Almost any networker, good or bad, is a connector. We know a fair number of people and what they do and what they need and, wherever possible we try to bring people together because they might be able to help each other.

Then there are the super-connectors. These are the folks who seem to know everyone and whom everyone seems to know. If they call, people answer the phone or return the message. They’re the first ones people think of if they need to get in contact with someone or need help with a special project.

Think about those people in your life who are super-connectors. What behaviors do they have in common? How is what they do different from what the rest of us do?

Thinking about the super-connectors I know, from Rebecca Lopez Kriss — self-described “concerned citizen”, to Cheryl O’Brien — the membership director of the Ann Arbor Chamber, to Derek Mehraban — CEO of Ingenex Media, they do seem to have one attribute in common.
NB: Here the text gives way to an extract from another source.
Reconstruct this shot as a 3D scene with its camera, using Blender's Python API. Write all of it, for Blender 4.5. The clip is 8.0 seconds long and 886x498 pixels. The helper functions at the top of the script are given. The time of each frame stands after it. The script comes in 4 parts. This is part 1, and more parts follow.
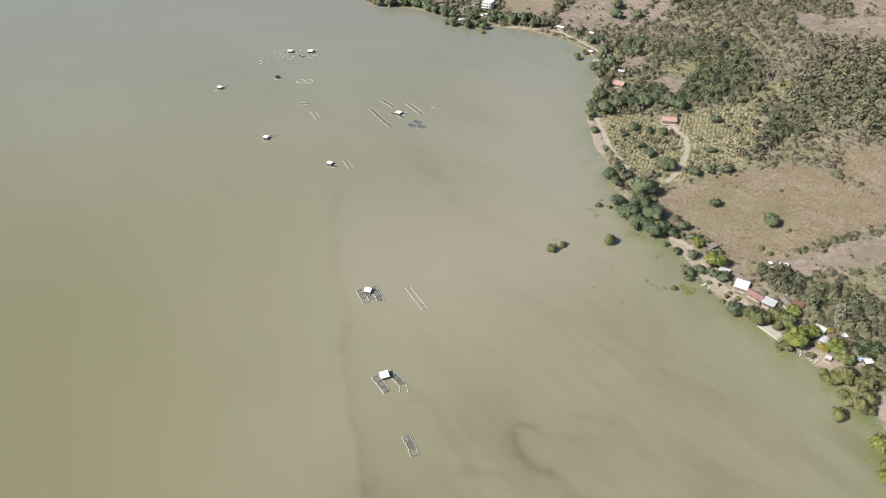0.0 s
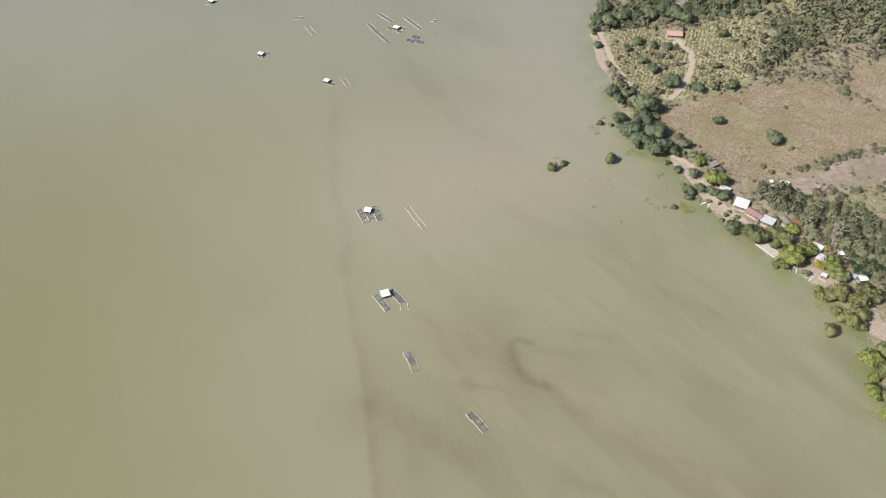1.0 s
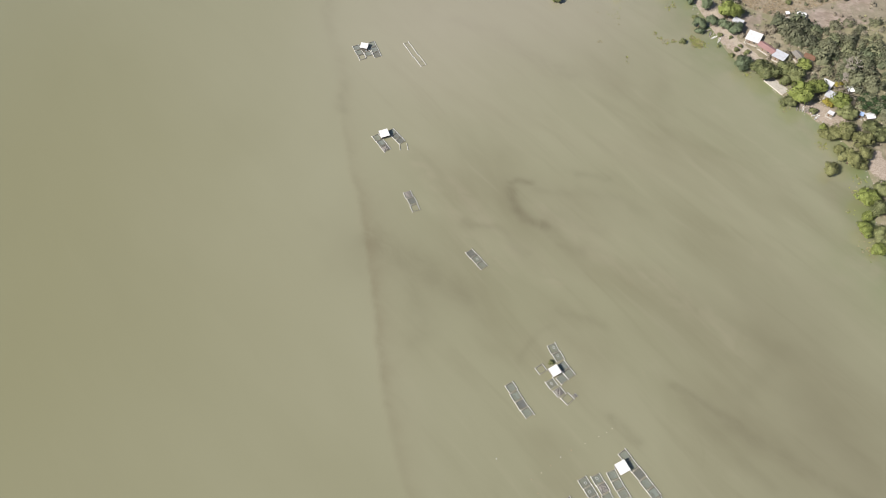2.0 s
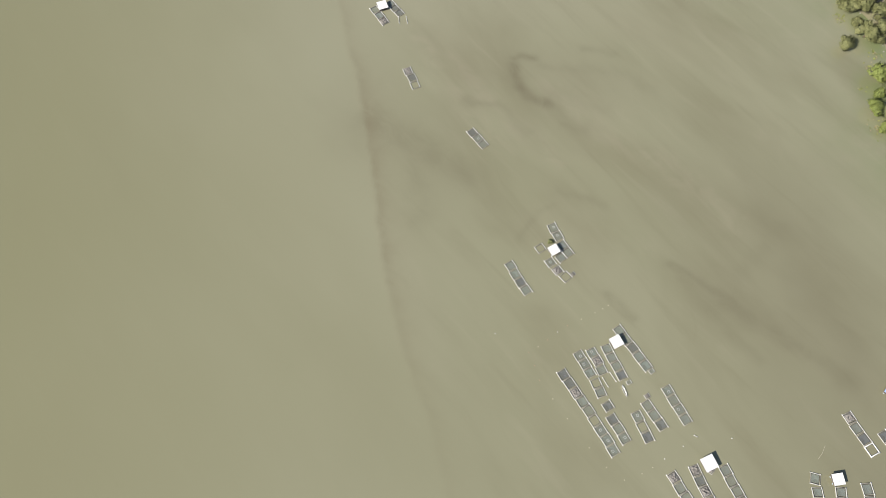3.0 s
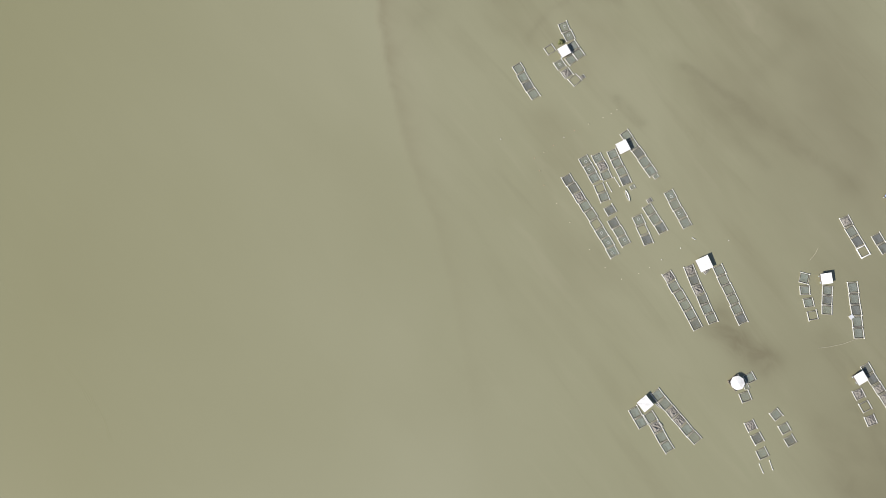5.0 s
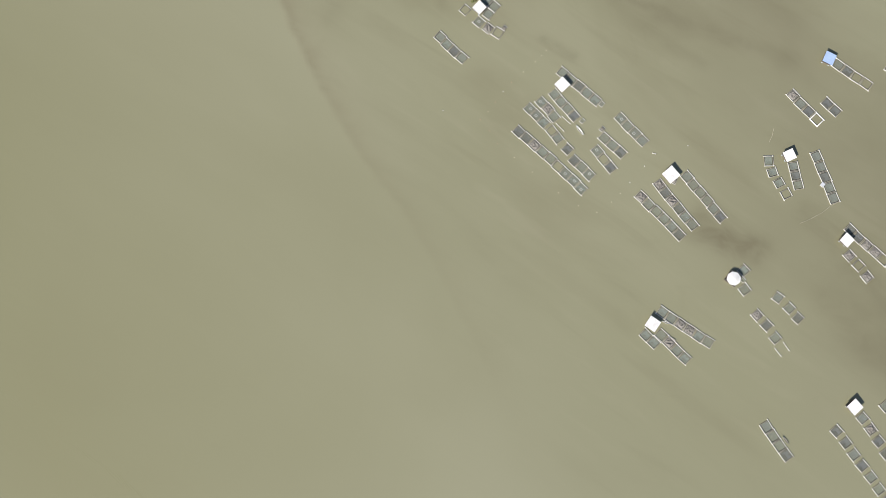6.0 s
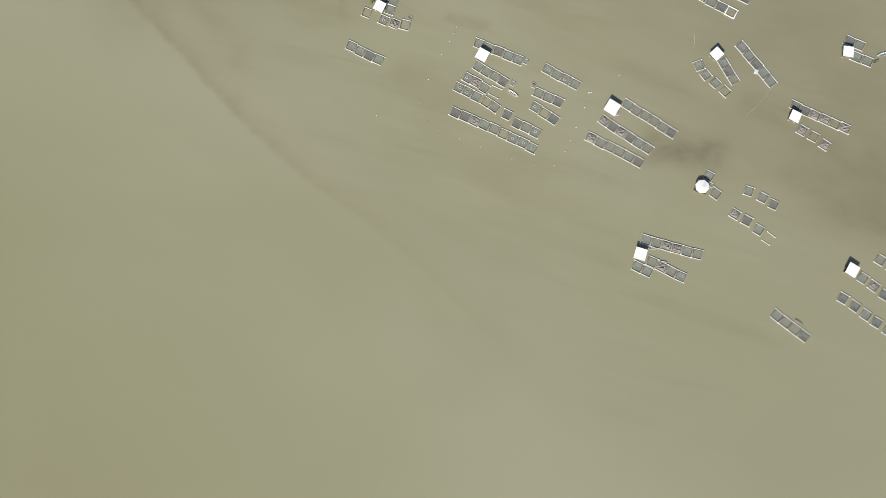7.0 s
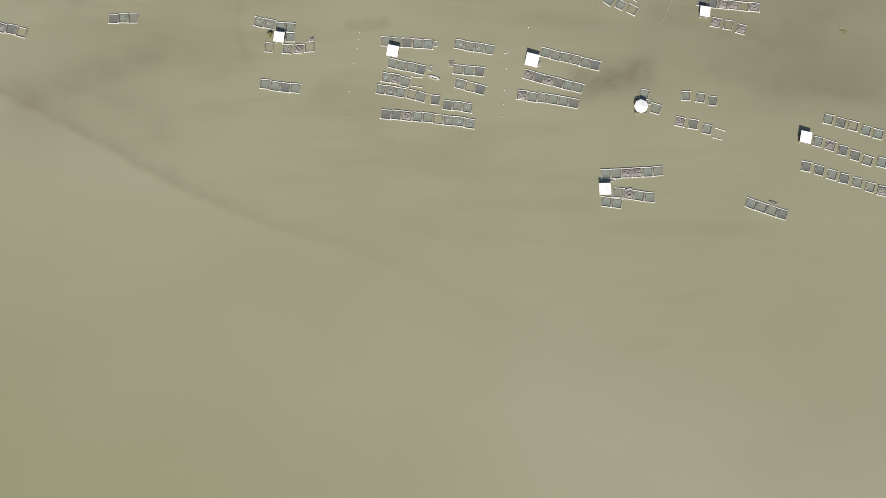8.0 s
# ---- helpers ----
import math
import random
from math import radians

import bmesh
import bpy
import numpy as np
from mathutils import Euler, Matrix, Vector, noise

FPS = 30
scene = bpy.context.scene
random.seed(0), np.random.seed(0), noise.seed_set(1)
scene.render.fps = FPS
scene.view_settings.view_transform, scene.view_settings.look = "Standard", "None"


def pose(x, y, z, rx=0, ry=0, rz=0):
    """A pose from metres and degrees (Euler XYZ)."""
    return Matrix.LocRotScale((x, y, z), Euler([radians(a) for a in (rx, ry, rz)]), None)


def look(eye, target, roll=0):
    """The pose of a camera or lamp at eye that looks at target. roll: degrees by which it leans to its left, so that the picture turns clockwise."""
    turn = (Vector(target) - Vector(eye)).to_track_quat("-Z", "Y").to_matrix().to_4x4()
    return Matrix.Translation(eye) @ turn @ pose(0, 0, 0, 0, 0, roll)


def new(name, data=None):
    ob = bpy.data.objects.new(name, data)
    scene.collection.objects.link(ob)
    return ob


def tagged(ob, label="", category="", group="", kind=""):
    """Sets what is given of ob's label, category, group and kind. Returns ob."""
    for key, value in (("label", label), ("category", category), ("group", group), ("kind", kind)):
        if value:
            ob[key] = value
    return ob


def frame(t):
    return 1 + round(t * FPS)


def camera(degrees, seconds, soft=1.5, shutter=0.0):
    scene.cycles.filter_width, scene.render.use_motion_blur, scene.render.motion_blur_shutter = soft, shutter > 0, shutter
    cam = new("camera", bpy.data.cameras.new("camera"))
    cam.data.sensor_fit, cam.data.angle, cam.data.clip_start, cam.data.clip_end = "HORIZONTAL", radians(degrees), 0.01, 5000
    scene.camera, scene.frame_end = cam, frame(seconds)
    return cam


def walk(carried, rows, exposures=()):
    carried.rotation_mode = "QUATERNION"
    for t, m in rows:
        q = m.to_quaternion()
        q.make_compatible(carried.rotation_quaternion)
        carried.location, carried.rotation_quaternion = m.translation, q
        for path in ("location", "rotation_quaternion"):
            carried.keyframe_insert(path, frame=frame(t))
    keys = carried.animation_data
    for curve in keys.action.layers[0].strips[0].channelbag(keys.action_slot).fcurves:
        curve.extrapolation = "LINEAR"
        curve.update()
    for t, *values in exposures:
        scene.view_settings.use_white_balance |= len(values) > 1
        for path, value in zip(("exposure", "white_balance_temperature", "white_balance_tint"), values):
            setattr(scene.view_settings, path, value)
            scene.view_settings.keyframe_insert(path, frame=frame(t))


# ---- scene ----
cam = camera(64.6, 8.0, soft=0.75)
PATH = [
    (0, (-1.282, -0.235, 259.866), (-1.333, 1.353, 258.65), -0.0),
    (0.5, (-1.366, -0.486, 259.902), (-1.415, 1.054, 258.627), -0.0),
    (1, (-1.259, -0.518, 259.918), (-1.305, 0.921, 258.529), -0.2),
    (1.5, (-0.946, -0.612, 259.968), (-0.989, 0.664, 258.429), -0.4),
    (2, (-0.335, -0.468, 260.021), (-0.377, 0.621, 258.344), -0.7),
    (2.2, (-0.149, -0.37, 260.04), (-0.19, 0.647, 258.319), -0.9),
    (3.3, (0.53, 0.327, 260.198), (0.487, 1.032, 258.326), -1.9),
    (3.5, (0.58, 0.369, 260.214), (0.536, 1.019, 258.323), -2.3),
    (4, (0.636, 0.44, 260.177), (0.592, 0.948, 258.243), -3.3),
    (4.5, (0.671, 0.521, 260.035), (0.627, 0.886, 258.069), -5.2),
    (5, (0.5, 0.624, 259.903), (0.456, 0.874, 257.919), -8.3),
    (5.2, (0.415, 0.659, 259.896), (0.387, 0.879, 257.908), -9.4),
    (6.3, (0.464, 0.787, 259.445), (0.49, 0.97, 257.454), -10.7),
    (6.5, (0.461, 0.624, 259.415), (0.499, 0.801, 257.423), -10.4),
    (7, (0.451, -0.177, 259.376), (0.518, -0.021, 257.383), -9.5),
    (7.5, (0.401, -1.137, 259.366), (0.492, -1.003, 257.373), -8.7),
    (8, (0.319, -2.069, 259.34), (0.428, -1.957, 257.346), -7.4),
]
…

They all organize groups above and beyond themselves.

Rebecca helped found the YP Underground, a young professionals networking group. Cheryl runs the Chamber Ambassadors, a group of Chamber members who act as event greeters and welcome wagon for new members. Derek created the LA2M group, a weekly gathering of business professionals with an interest in marketing.

As Seth Godin would point out, they are all leaders of tribes.

So, if you want to step up to the next level and become a super-connector, you are going to have to push yourself to become something more than just a follower, too. You’ll need to go out and give value to a whole group of people. It won’t always be easy, but that’s why the super-connectors stand out.

They’re always looking for ways to serve.